On May 4th 2017, when Mr Trump issued an executive order “promoting free speech and religious liberty”, he said America “will not allow people of faith to be targeted, bullied or silenced ever again”. That mission included a loosening of rules under the Affordable Care Act (ACA) that guarantee women free “preventive services” as part of any employer-provided health insurance plan. The ACA, also known as Obamacare, does not lay out exactly what those services are, but the Health Resources and Services Administration determined in 2011 that they include provision of all contraceptives approved by the Food and Drug Administration, as well as counselling and sterilisation procedures. 

The Obama administration offered conscientious exemptions to churches and other houses of worship from the so-called “contraceptive mandate”, and—following litigation—concocted a work-around whereby religiously affiliated non-profit groups could opt out while female employees could receive free birth control through a third party. The Trump administration has taken this solicitude a few leaps further with interim and now final rules that were scheduled to go into effect on January 14th. Not only churches and religious organisations but any business with a religious objection to contraception—and most businesses with a sincere moral objection—would be released from the duty to provide these services to their employees.

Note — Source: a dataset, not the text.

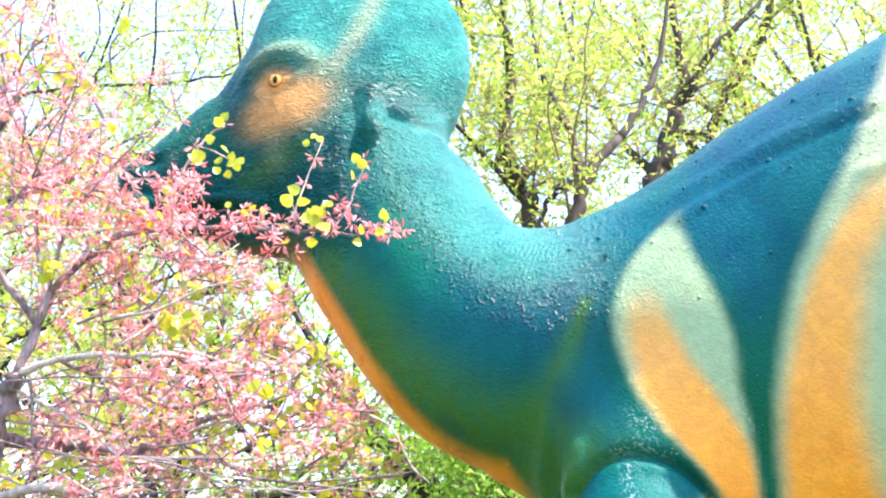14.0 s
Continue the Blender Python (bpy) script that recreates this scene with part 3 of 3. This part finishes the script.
def round_leaf(size, d, a, b, at, bend):
    """A heart-shaped leaf: a fan of eight points about a dished middle."""
    pts = [at]
    for along_leaf, out in ((0.10, 0.34), (0.38, 0.50), (0.70, 0.34), (1.02, 0.0), (0.70, -0.34), (0.38, -0.50), (0.10, -0.34)):
        pts.append(at + size * (along_leaf * d + out * a + bend * abs(out) * b))
    pts.append(at + 0.42 * size * d)
    return pts, [(8, i, i + 1) for i in range(0, 7)] + [(8, 7, 0)]


def grow(line, r0, r1, mesh, rng, sides=7, knobs=0.18, steps=5):
    c = curve(line, steps)
    c[1:-1] += np.array([[rng.gauss(0, 1) for _ in range(3)] for _ in c[1:-1]]) * r0 * 0.22
    radii = np.linspace(r0, r1, len(c))
    mesh.tube(c, radii, sides, knobs, rng)
    return c, radii


def sub_branches(c, radii, rng, count, length, mesh, tips, depth, up=0.5, spread=1.0):
    """Side shoots along a line, which fork again."""
    for _ in range(count):
        i = rng.randrange(len(c) // 5, len(c))
        d = np.array([rng.gauss(0, spread), rng.gauss(0, spread), rng.gauss(up, 0.6)])
        d /= np.linalg.norm(d)
        ln = length * rng.uniform(0.55, 1.3)
        pts, p = [c[i]], c[i]
        for _ in range(3):
            d = d + np.array([rng.gauss(0, 0.28), rng.gauss(0, 0.28), rng.gauss(0.05, 0.25)])
            d /= np.linalg.norm(d)
            p = p + d * ln / 3
            pts.append(p)
        r = min(0.011, max(0.0026, radii[i] * 0.24))
        cc = curve(pts, 3)
        mesh.tube(cc, np.linspace(r, max(0.0015, 0.25 * r), len(cc)), 4 if depth < 2 else 5, 0.1, rng)
        tips.append(cc)
        if depth > 0:
            sub_branches(cc, np.linspace(r, 0.3 * r, len(cc)), rng, 4, length * 0.55, mesh, tips, depth - 1, up, spread)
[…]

There has been a dizzying array of lawsuits over this bit of the ACA. In 2014, the Supreme Court ruled in Burwell v Hobby Lobby Stores that “closely held” businesses with religious owners were exempt from the contraceptive mandate under the Religious Freedom Restoration Act (RFRA). Two years later, the justices sidestepped a challenge to the Obama administration’s accommodation to religious non-profit groups in Zubik v Burwell. And in the 20 months since Mr Trump sought to broaden the exemption via his executive order, district and federal courts have heard challenges to the legality of the new rules. On January 13th, Judge Haywood Gilliam Jr. in Oakland, California temporarily blocked implementation of the rules in 13 states and the District of Columbia. A day later, in Pennsylvania, Judge Wendy Beetlestone issued a similar ruling that enjoins the new rules nationwide.  

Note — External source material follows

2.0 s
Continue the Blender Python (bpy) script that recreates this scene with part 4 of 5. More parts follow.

Both judges found that states were eligible to sue—that is, had “standing”—because the Trump administration’s rules place fresh burdens on their budgets. There’s a realistic chance, Judge Gilliam wrote, that the exemption constitutes a “threat to [the states’] economic interests” as they would be “forced to pay for contraceptives that are no longer provided cost-free to women as guaranteed by the Affordable Care Act” and “suffer economic harm from the consequences of unintended pregnancies” stemming from fewer women enjoying access to affordable contraceptives.

The rulings also took issue with the government’s claim that “the ACA delegated total authority to the agencies to exempt anyone they wish from the contraceptive mandate”. The question of what the executive may “do under a statute or the constitution”, Judge Gilliam wrote, “presents a pure question of law for the courts, and the agencies’ views on this legal question are entitled to no deference”. Judge Beetlestone agreed, finding that the Trump administration’s rules “exceed the scope of the agencies’ authority under the ACA” and find no refuge as a legitimate accommodation under RFRA. 

How many women stand to be affected by these disputes? The vast majority of employers are likely to continue to abide by the law and offer health insurance that includes birth control devices and procedures. But “between 31,700 and 120,000 women would lose contraceptive coverage”, Judge Gilliam wrote. The protections for companies with pious owners would “[deprive] female employees, students and other beneficiaries connected to exempted religious objectors of their statutory right under the ACA to seamlessly-provided contraceptive coverage at no cost”. That may be a tiny percentage of American women, but each person who loses coverage for her reproductive health services would be forced to bear that burden due to her boss’s religious sensibilities. And the rules give religious employers a wide berth in claiming an exemption from generally applicable laws, no matter how profound the impact on third parties. 

Though they are blocked for the time being, the Trump administration’s conscience exemptions are highly likely to be defended on appeal at the Third and Ninth Circuits. These courts might issue stays on the injunctions, permitting the rules to take effect; barring that, the Supreme Court could step in and lift the injunctions. If the Supreme Court eventually weighs in on the merits, the five-justice conservative majority Mr Trump has helped craft may well be bolder than the eight justices who settled on a compromise in Zubik three years ago.